From fighting the Naxals to taming the dacoits
Indore (Madhya Pradesh): From fighting the Naxalites in Raipur to taking charge of taming the dacoits in Gwalior, Indore’s first Commissioner of Police, Harinarayanachari Mishra, is a role model for many young and aspiring police officers. This impressive officer had a Face to face interview with Free Press and shared his essential experiences and projects for Indore.
Q: Tell us about the Presidential Police Medal you will receive on August 15, 2022…
Mishra: The Presidential Police Medal for Bravery is awarded for bravery in saving life and property, or preventing crime or arresting criminals. All police personnel are expected to perform their duties consistently, prevent crime, and honor the oath they take. The medal can be awarded to any member of the police service in India. It is not a reward for a certain rank or does not take into account time spent in service.
Q: Among several assignments and tasks you have undertaken, which was the most difficult and your greatest achievement?
Mishra: During my term in Raipur, I had to work to fight against Naxalite attacks. It was a difficult task to liberate the region of Naxals. But challenges often bring out the best in us. I started by breaking up their groups. Eventually we were able to bring the Naxals to their knees and free the town from their attacks. The leaders of Naxal finally had to surrender and that was my greatest achievement.
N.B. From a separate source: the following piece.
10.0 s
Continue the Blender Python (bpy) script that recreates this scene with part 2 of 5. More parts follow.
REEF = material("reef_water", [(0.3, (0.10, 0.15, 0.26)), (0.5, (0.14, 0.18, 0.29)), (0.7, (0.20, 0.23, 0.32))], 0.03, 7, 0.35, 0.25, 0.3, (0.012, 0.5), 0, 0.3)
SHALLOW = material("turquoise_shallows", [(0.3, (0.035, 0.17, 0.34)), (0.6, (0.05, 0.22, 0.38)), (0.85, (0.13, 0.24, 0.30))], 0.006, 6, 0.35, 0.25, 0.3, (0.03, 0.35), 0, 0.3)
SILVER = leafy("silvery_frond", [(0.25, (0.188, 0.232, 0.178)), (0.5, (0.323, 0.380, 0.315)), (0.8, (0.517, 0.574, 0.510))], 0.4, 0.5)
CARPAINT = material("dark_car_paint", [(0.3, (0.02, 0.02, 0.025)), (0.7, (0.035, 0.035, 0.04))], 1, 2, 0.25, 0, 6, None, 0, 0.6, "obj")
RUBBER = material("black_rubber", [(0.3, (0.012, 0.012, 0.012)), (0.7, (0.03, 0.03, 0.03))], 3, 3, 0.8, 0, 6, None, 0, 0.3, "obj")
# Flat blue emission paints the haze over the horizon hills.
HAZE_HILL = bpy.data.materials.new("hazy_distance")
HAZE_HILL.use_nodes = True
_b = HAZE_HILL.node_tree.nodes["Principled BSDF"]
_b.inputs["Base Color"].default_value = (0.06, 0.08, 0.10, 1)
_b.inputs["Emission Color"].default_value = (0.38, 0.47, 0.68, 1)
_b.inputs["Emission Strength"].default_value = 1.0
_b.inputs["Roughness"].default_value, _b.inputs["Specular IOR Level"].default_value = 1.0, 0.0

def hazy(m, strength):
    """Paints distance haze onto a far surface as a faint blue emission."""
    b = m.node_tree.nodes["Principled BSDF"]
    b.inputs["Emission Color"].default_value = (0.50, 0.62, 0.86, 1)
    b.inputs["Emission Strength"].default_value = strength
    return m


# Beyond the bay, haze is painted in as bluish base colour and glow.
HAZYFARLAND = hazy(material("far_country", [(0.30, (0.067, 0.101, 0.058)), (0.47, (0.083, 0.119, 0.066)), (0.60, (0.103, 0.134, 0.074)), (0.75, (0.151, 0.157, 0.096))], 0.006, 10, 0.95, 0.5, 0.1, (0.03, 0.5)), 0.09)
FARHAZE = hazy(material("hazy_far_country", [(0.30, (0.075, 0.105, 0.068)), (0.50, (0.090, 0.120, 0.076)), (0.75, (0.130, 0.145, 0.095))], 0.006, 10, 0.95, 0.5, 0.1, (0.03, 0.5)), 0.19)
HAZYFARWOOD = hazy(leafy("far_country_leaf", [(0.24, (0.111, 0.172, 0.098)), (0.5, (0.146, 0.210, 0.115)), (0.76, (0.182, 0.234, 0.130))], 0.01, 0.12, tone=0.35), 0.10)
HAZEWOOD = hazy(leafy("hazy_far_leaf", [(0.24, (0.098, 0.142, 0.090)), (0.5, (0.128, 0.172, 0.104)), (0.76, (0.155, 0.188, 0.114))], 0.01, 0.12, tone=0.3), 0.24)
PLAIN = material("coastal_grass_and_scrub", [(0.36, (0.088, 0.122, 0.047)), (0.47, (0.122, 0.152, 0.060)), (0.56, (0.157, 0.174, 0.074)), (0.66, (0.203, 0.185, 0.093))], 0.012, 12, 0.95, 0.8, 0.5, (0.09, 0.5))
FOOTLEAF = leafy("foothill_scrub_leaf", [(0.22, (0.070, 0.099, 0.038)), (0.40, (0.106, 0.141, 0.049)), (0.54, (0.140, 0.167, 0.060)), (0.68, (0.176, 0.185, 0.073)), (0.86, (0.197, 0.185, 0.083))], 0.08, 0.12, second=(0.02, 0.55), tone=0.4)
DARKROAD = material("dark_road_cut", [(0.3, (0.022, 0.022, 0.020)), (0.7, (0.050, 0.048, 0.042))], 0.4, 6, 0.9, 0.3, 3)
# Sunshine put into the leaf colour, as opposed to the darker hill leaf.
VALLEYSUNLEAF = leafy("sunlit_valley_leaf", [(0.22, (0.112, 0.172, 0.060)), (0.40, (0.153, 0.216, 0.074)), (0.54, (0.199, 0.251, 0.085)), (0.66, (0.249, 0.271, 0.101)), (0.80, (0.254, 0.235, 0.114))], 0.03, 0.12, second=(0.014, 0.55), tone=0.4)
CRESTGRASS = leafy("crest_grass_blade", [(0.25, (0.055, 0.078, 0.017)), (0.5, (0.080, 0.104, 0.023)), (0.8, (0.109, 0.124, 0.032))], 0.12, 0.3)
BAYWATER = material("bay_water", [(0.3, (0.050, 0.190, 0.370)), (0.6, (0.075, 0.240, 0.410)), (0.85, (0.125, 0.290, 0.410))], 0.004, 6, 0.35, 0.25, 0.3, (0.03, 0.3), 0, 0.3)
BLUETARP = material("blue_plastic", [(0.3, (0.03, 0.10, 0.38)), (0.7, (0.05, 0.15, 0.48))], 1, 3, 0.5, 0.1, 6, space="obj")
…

Q: When and how did you receive the Ati Utkrisht Seva Padak?
Mishra: During my mandate in Khandwa, I encountered a situation of major conflicts between religious groups. The whole district was still divided. Riots were commonplace. This hatred channeled many crimes. I worked to erase the hate by creating good bonds between members of the community. I undertook various tasks to make the religious groups trust each other. There were disturbing people, who fueled and encouraged group hatred. Severe measures were taken against these people, establishing a new way of life. This task was rewarded by the government with the Ati Utkrisht Seva Padak.
Q: What experience are you most passionate about?
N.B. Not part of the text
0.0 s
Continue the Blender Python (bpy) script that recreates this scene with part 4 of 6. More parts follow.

Mishra: I had a unique experience in Jabalpur. There was organized crime, attacks by terrorist groups, violence and others. We broke into these groups and ensured severe punishment. However, what made my experience here unique was the high suicide rate. People of all age groups are said to commit suicide frequently. We have investigated and decided to fix this issue. I built an organization, named Sanjeevni. As part of this organization, we would advise people of all age groups. Slowly, suicide rates declined. More importantly, this project made my heart happy. I felt blessed to be able to save lives.
Q: How was your experience in Gwalior?
Mishra: Gwalior was a hotspot for dacoits when I was posted there. During my two years in office there, we slowly invaded their territories and controlled their attacks and crimes against people.
Q: What are the problems in Indore and how will you counter them?
Mishra: The main objective in Indore is to fight against crime and harassment of women, children and the elderly. There are far too many eve-teasing incidents here. We are deploying road forces to control this. There is also a budding drug mafia in the city. We have already started cracking down on these people. We have some success and we won’t let them flourish here. Just like in big metropolitan cities, people are trying to create a vicious circle of organized crime here, but we will stop it. Indore will have a zero tolerance policy against any organized crime. Some people try to make them work. But we will break their rackets. Another problem in Indore is traffic control. To handle this, we are developing a new system. We already have a traffic inspector and a technical inspector to coordinate the new system and regulation of traffic rules in the city.
Q: Are you considering or implementing the beat system in Indore Police?
Mishra: The beat system, where there is a specific beat constable and inspector, is a good working system. Currently, we do not have enough staff, but it is important. We are trying to gather forces and strengthen them. Later we will implement the system.
Q: What keeps you going?
Michra: My family and their support keeps me going. I received tremendous support from my family. I have struggled to keep a very close bond with my children due to my duties, but I try to give them quality time. My parents and my wife take care of everything, thanks to which I can serve the people. I will try to fulfill my duties towards my family and the country.